Elite politik Jerman telah “mengokohkan sikapnya dengan perasaan bersalah yang diduga atas Holokaus dan kebutuhan untuk memperbaiki kesalahan dengan mendukung Israel”, seperti yang dikatakan oleh Denijal Jegic di Al Jazeera. Namun di bawah “tutup ‘bertindak secara moral'”, mereka berusaha untuk “semakin mengnormalisasi rasisme anti-Arab dan anti-Muslim, membenarkan kebijakan imigrasi yang lebih ketat, dan meremehkan antisemitisme yang persisten di antara orang Jerman keturunan Eropa”.
Beberapa berpendapat bahwa para pemimpin Jerman hanyalah mencerminkan posisi publik mereka, dengan jajak pendapat menunjukkan dukungan untuk Israel lebih tinggi di antara masyarakat Jerman daripada di banyak negara Eropa lainnya.

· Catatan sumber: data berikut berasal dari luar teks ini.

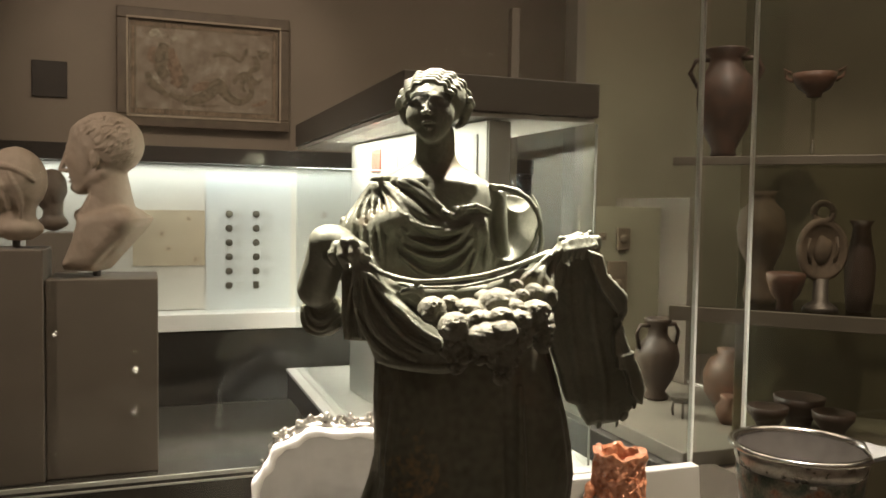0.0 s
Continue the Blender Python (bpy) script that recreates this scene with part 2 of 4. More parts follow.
def block(x0, y0, z0, x1, y1, z1, bevel=0.002, bm=None):
    bm = bm or bmesh.new()
    r = bmesh.ops.create_cube(bm, size=1.0)
    vs = r["verts"]
    for v in vs:
        v.co = Vector((x0 + (v.co.x + 0.5) * (x1 - x0), y0 + (v.co.y + 0.5) * (y1 - y0), z0 + (v.co.z + 0.5) * (z1 - z0)))
    if bevel:
        es = list({e for v in vs for e in v.link_edges})
        bmesh.ops.bevel(bm, geom=es, offset=bevel, segments=2, affect="EDGES", profile=0.5)
    return bm


def lathe(profile, segments=48, bm=None, warp=None, caps=True):
    """Turns a profile of (radius, height) round the z axis."""
    bm = bm or bmesh.new()
    rings = []
    for r, z in profile:
        ring = []
        for i in range(segments):
            a = 2 * math.pi * i / segments
            co = Vector((r * math.cos(a), r * math.sin(a), z))
            ring.append(bm.verts.new(warp(co, a) if warp else co))
        rings.append(ring)
    for a, b in zip(rings, rings[1:]):
        for i in range(segments):
            j = (i + 1) % segments
            bm.faces.new((a[i], a[j], b[j], b[i]))
    if caps and profile[0][0] > 0:
        bm.faces.new(list(reversed(rings[0])))
    if caps and profile[-1][0] > 0:
        bm.faces.new(rings[-1])
    bmesh.ops.remove_doubles(bm, verts=bm.verts, dist=1e-6)
    return bm


def tube(path, radius, segments=8, bm=None):
    """A round bar along a path of points; radius may be a list."""
    bm = bm or bmesh.new()
    path = [Vector(p) for p in path]
    rad = radius if isinstance(radius, (list, tuple)) else [radius] * len(path)
    rings, up = [], Vector((0.13, 0.21, 0.97))
    for i, p in enumerate(path):
        d = (path[min(i + 1, len(path) - 1)] - path[max(i - 1, 0)]).normalized()
        a = d.cross(up)
        if a.length < 1e-3:
            a = d.cross(Vector((1, 0, 0)))
        a.normalize()
        b = d.cross(a)
        rings.append([bm.verts.new(p + rad[i] * (math.cos(2 * math.pi * k / segments) * a + math.sin(2 * math.pi * k / segments) * b)) for k in range(segments)])
    for a, b in zip(rings, rings[1:]):
        for i in range(segments):
            j = (i + 1) % segments
            bm.faces.new((a[i], b[i], b[j], a[j]))
    bm.faces.new(rings[0])
    bm.faces.new(list(reversed(rings[-1])))
    bmesh.ops.recalc_face_normals(bm, faces=bm.faces)
    return bm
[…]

Pada saat yang sama, perdebatan seputar peran rasa malu dalam kebijakan luar negeri Jerman – terutama dalam kaitannya dengan Israel – telah diperkuat oleh perang di Gaza.
Pada kunjungan ke Berlin tahun lalu, presiden Turki Recep Tayyip Erdoğan menyatakan bahwa Jerman terlalu terpaku oleh penyesalan sejarah untuk memahami realitas Timur Tengah. Ini adalah pandangan yang tercermin oleh partai sayap kanan AfD (Alternative for Deutschland), yang telah melonjak dalam jajak pendapat didukung sebagian oleh penolakannya terhadap budaya ingatan Jerman “sebagai sebuah Schuldkult (kultus kesalahan)”, seperti yang dikatakan oleh Joerg Lau di The Guardian.
“Ide bahwa Jerman menderita overdosis Vergangenheitsbewältigung – istilah Jerman untuk menangani masa lalu Nazi – tidaklah baru,” katanya. Tetapi untuk percaya bahwa establishment politik Jerman “terbelenggu oleh pola pikir yang membatasi kemampuannya untuk bersuara menentang Israel” adalah “teori konspirasi berbahaya yang perlu dibantah”.